Santa Monica’s Tacoteca has a lot of collaborative clout, with Umami Burger’s Adam Fleischman teaming up with Chef Ricardo Diaz (Guisados, Colonia Taco Lounge, Cook’s Tortas) to bring a refined Mexican street food concept to the westside. Tacos may be the title feature of this eatery, but make no mistake: its bar program steals the show. Several sips into one of head bartender Gilbert Marquez’s mezcal-based masterpieces, I heard myself utter the words, “We need to come here more often.” Coming from an eastsider, that's saying something. The tapas-style tacos are not to be missed—we enjoyed the grilled shrimp, seared ahi, lamb barbacoa and chorizo varieties—but they were hastily devoured as we shifted our focus entirely to Tacoteca’s liquid realm. If you’re a fan of mezcal, there are more than 90 to choose from, with mezcal flights also available. For skeptics, there’s always tequila, but we’d encourage you to experience the artistry of Marquez’s cocktails, which use unique and unexpected ingredients to either enhance or subdue the spirit’s signature smokiness. With an array of equally novel garnishes, you may even develop a taste for crickets.

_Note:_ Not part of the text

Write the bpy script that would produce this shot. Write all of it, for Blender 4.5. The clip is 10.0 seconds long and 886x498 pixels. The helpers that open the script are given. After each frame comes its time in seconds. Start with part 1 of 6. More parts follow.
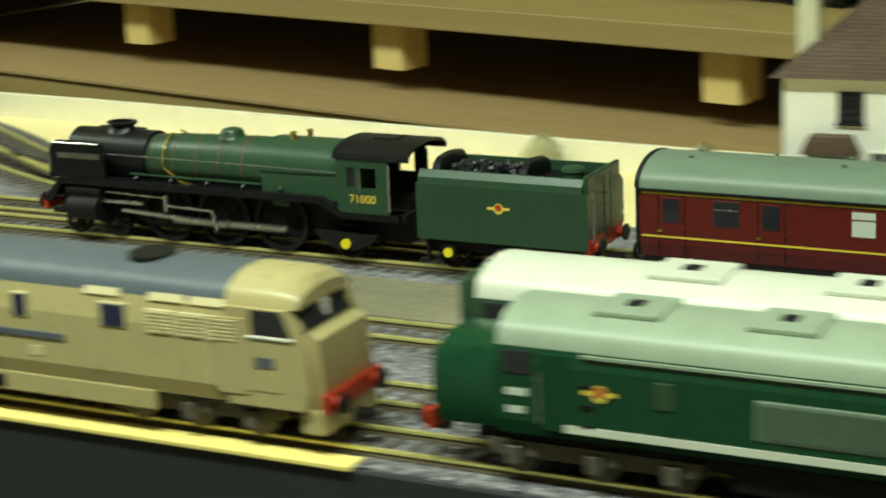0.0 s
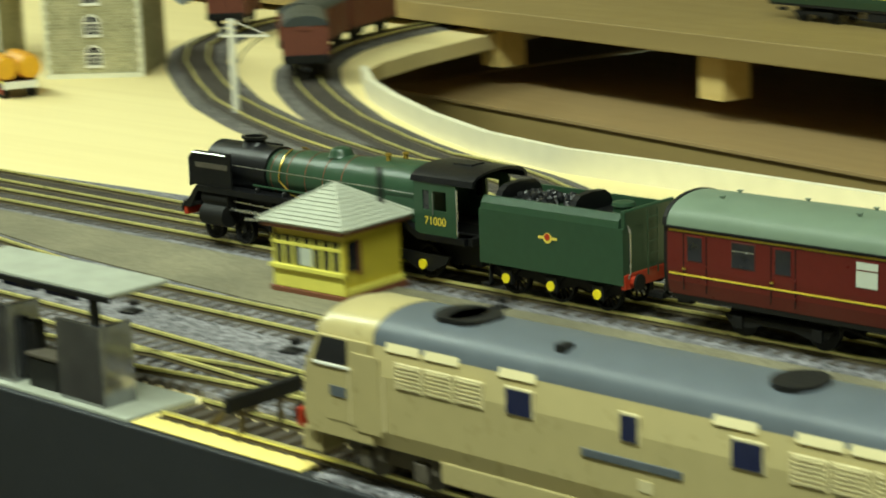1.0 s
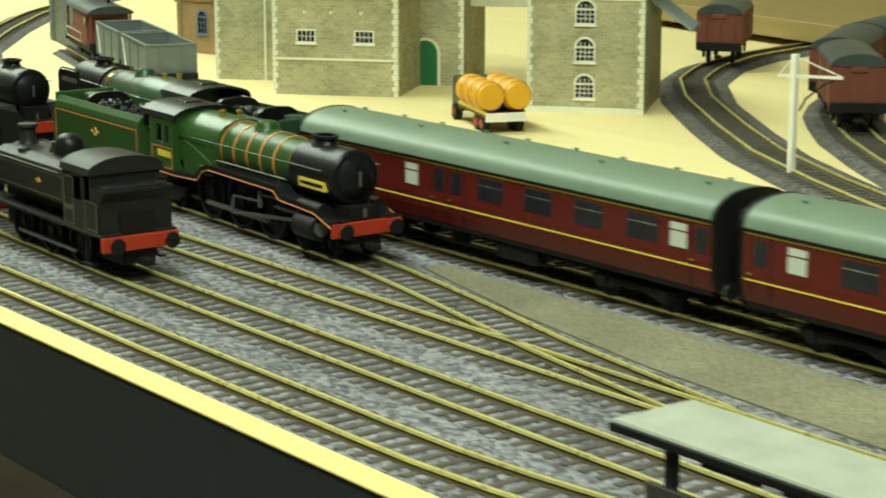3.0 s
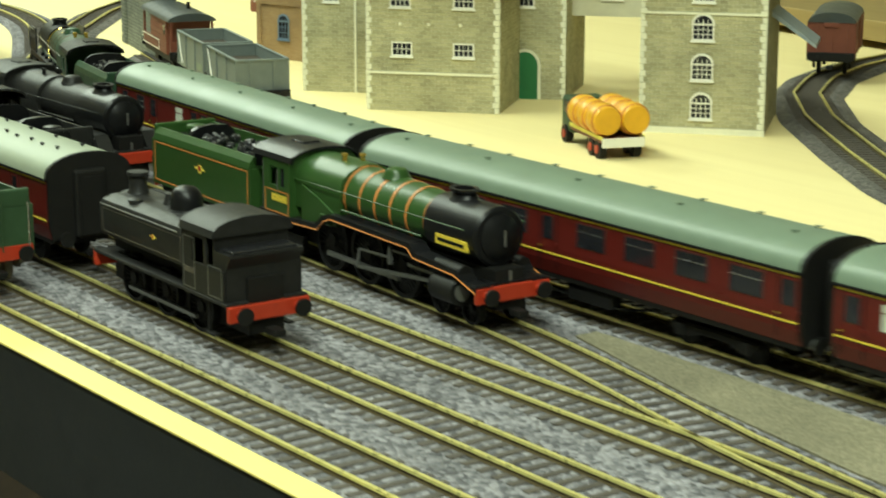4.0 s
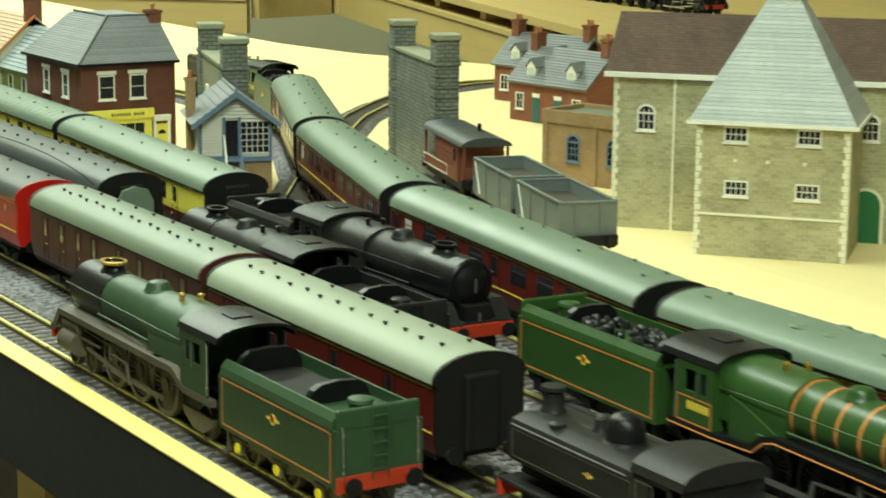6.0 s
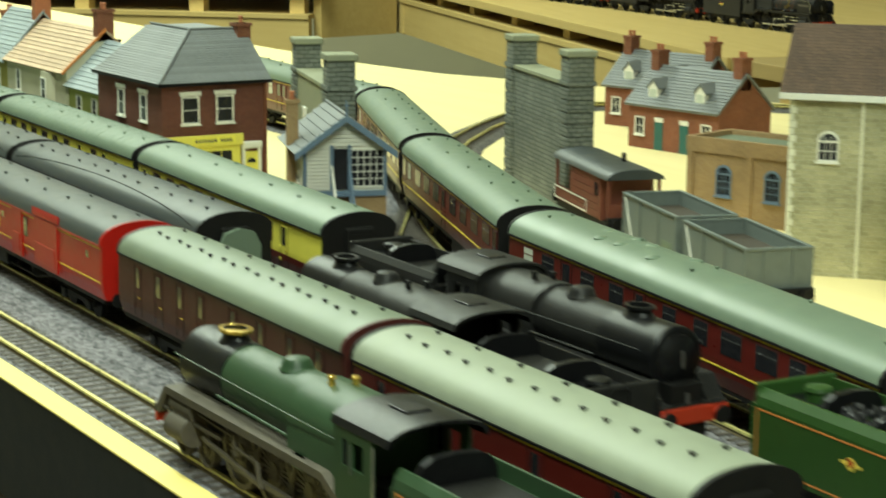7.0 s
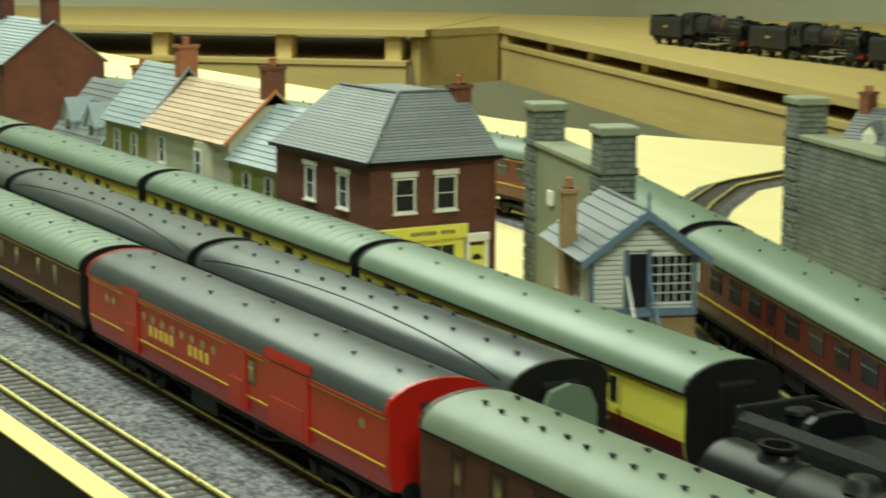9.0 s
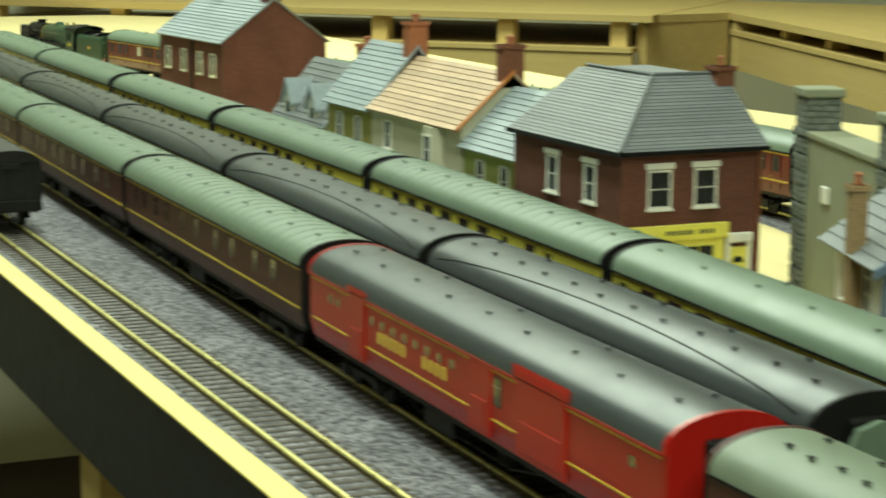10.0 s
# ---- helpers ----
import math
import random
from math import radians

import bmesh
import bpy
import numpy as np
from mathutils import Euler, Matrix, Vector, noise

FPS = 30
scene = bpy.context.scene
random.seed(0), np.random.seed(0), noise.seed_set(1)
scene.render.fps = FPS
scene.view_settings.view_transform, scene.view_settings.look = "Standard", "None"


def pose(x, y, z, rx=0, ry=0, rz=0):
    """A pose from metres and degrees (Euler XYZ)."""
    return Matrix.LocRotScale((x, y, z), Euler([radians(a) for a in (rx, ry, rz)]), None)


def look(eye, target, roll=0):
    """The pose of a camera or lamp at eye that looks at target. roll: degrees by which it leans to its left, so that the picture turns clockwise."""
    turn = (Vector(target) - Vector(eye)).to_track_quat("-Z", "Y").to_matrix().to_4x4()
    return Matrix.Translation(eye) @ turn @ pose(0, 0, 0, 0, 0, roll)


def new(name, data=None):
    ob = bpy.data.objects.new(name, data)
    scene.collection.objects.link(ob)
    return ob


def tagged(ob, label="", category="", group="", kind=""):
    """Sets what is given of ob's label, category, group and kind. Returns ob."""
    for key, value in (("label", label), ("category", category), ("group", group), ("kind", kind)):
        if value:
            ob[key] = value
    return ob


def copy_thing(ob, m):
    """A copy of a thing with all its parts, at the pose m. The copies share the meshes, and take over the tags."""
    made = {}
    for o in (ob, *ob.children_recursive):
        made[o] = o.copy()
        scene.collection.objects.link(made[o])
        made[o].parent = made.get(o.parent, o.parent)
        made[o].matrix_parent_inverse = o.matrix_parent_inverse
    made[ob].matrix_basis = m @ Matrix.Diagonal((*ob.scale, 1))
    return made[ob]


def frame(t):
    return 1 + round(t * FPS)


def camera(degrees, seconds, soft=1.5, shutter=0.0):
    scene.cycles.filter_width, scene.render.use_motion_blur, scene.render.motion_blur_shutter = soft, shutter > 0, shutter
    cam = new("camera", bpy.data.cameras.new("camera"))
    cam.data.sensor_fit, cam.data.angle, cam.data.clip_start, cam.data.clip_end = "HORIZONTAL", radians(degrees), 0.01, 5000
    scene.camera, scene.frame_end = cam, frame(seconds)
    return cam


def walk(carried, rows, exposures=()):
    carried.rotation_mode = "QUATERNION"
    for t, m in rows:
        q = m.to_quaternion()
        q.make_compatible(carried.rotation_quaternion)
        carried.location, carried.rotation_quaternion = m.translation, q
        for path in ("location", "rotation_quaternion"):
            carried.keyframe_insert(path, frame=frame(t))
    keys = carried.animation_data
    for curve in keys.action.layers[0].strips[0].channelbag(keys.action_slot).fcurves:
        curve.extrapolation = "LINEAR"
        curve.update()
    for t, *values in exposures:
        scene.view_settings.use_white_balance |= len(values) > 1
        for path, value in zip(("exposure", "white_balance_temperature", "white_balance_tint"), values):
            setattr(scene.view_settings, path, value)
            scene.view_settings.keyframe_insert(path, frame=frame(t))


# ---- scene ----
LENS = 25.505
cam = camera(LENS, 10.0, soft=1.8, shutter=0.5)

# seconds, eye (m), yaw to the left of +y, pitch, roll (degrees)
PATH = [
    (0, 1.7606, -0.5909, 0.2033, 27.581, -15.045, -2.588),
    (0.5, 1.7074, -0.5725, 0.1944, 34.538, -14.242, -2.314),
    (1, 1.6631, -0.5121, 0.1920, 42.916, -12.998, -2.138),
    (1.5, 1.6191, -0.4692, 0.1839, 48.500, -12.265, -1.658),
    (2, 1.5541, -0.4466, 0.1702, 51.498, -11.610, -0.733),
    (2.5, 1.4657, -0.4381, 0.1692, 51.946, -11.757, -0.055),
    (4, 1.3131, -0.4210, 0.1917, 53.341, -13.094, 0.077),
    (4.5, 1.2800, -0.4288, 0.2060, 54.095, -12.838, 0.053),
    (5, 1.2385, -0.4396, 0.2120, 55.090, -12.235, 0.350),
    (5.5, 1.2047, -0.4414, 0.2221, 56.644, -11.586, 0.440),
    (7, 0.9790, -0.3895, 0.1979, 58.756, -10.691, 0.467),
    (7.5, 0.8988, -0.3833, 0.1945, 59.072, -9.373, 0.789),
    (8, 0.8349, -0.3737, 0.1840, 57.651, -8.850, 1.014),
    (8.5, 0.7660, -0.3716, 0.1893, 56.959, -9.172, 0.947),
    (9, 0.7011, -0.3622, 0.1892, 59.678, -9.522, 0.194),
    (9.5, 0.6531, -0.3338, 0.1776, 62.361, -9.816, 0.414),
    (10, 0.6099, -0.3333, 0.1772, 65.860, -9.861, 0.369),
]


def aim(x, y, z, yaw, pitch, roll):
    a, b = radians(yaw), radians(pitch)
    eye = Vector((x, y, z))
    return look(eye, eye + Vector((-math.sin(a) * math.cos(b), math.cos(a) * math.cos(b), math.sin(b))), roll)


walk(cam, [(t, aim(*row)) for t, *row in PATH],
     [(0, 0.0, 6500, 5), (2, 0.03, 6500, 5), (4, 0.13, 6500, 5), (7, 0.06, 6500, 5), (8, -0.06, 6500, 5), (10, -0.15, 6500, 5)])

# ---------------------------------------------------------------- light
world = bpy.data.worlds.new("room")
scene.world = world
world.use_nodes = True
world.node_tree.nodes["Background"].inputs[0].default_value = (0.9, 0.85, 0.62, 1)
world.node_tree.nodes["Background"].inputs[1].default_value = 0.012


def tube_light(x, y, z, sx, sy, watts, turn=0):
    data = bpy.data.lights.new("ceiling_light", "AREA")
    data.shape, data.size, data.size_y, data.energy, data.color = "RECTANGLE", sx, sy, watts, (0.87, 1.0, 0.83)
    lamp = new("ceiling_lamp", data)
    lamp.matrix_world = pose(x, y, z, 0, 0, turn)
    return lamp


tube_light(-0.15, -0.2, 1.2, 1.2, 0.14, 18)
tube_light(1.5, -0.6, 1.2, 1.2, 0.14, 31)
tube_light(-1.6, 0.3, 1.2, 0.14, 1.2, 40)

# ---------------------------------------------------------------- materials
MM = 0.001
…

Good for: If you live on the westside, congratulations—you just found your new post-work happy hour/date night spot. If you don’t, here’s a good excuse to meet up with those cross-town friends you’ve been neglecting. Just make sure someone else drives, because you’ll want to try every cocktail on the menu.
The scene: Tacoteca’s atmosphere is definitely more geared toward dining than drinking, with limited seating at the bar and table service everywhere else. Behind the bar, a fraction of the mezcal selection is on glimmering display as the bartenders create and disperse their magnificent concoctions to customers and servers. Framed tiles and beaded chandeliers accent the relatively minimalist space, where co-workers and friends casually drink up and chow down amid the dull roar of Latin music.
Drink this: Starting on the smoke-heavy side of the spectrum is the La Bruxa ($13), an unexpectedly spicy combination of jalapeno-infused mezcal, banana, cilantro and lime. The addition of activated charcoal not only embraces the “campfire” flavor often associated with mezcal, but also gradually sifts down from the top of the drink to create a delicate two-tone effect. The manly Mexican Standoff ($13) spares any such theatrics, going straight for the jugular with a strong punch of mezcal, aged rum and house-made falernum bitters. Heading into lighter territory we discovered our favorite drink of the night, the indescribable Aguacatero ($13). An iridescent pale green creation made with mezcal, green chartreuse, lime and avocado, it had a smoothness and earthy flavor unlike anything we’ve tasted in recent memory, including the cricket garnish. Almost as enticing was the Santa Vera ($12) a subtly sweet blend of mezcal, aloe liqueur and homemade pistachio orgeat topped with meringue. Decadent, dessert-like, yet surprisingly light, it’s an excellent way to round out your mezcal education.
Our Tip: For an extra $2, you can order an orange slice with crickets and worm salt, smoked spiced chocolate or cucumber and tajin to accompany your mezcal. Ask your server or bartender for recommendations on what pairs best with what you’re drinking. And for God’s sake: sip it, don’t shoot it.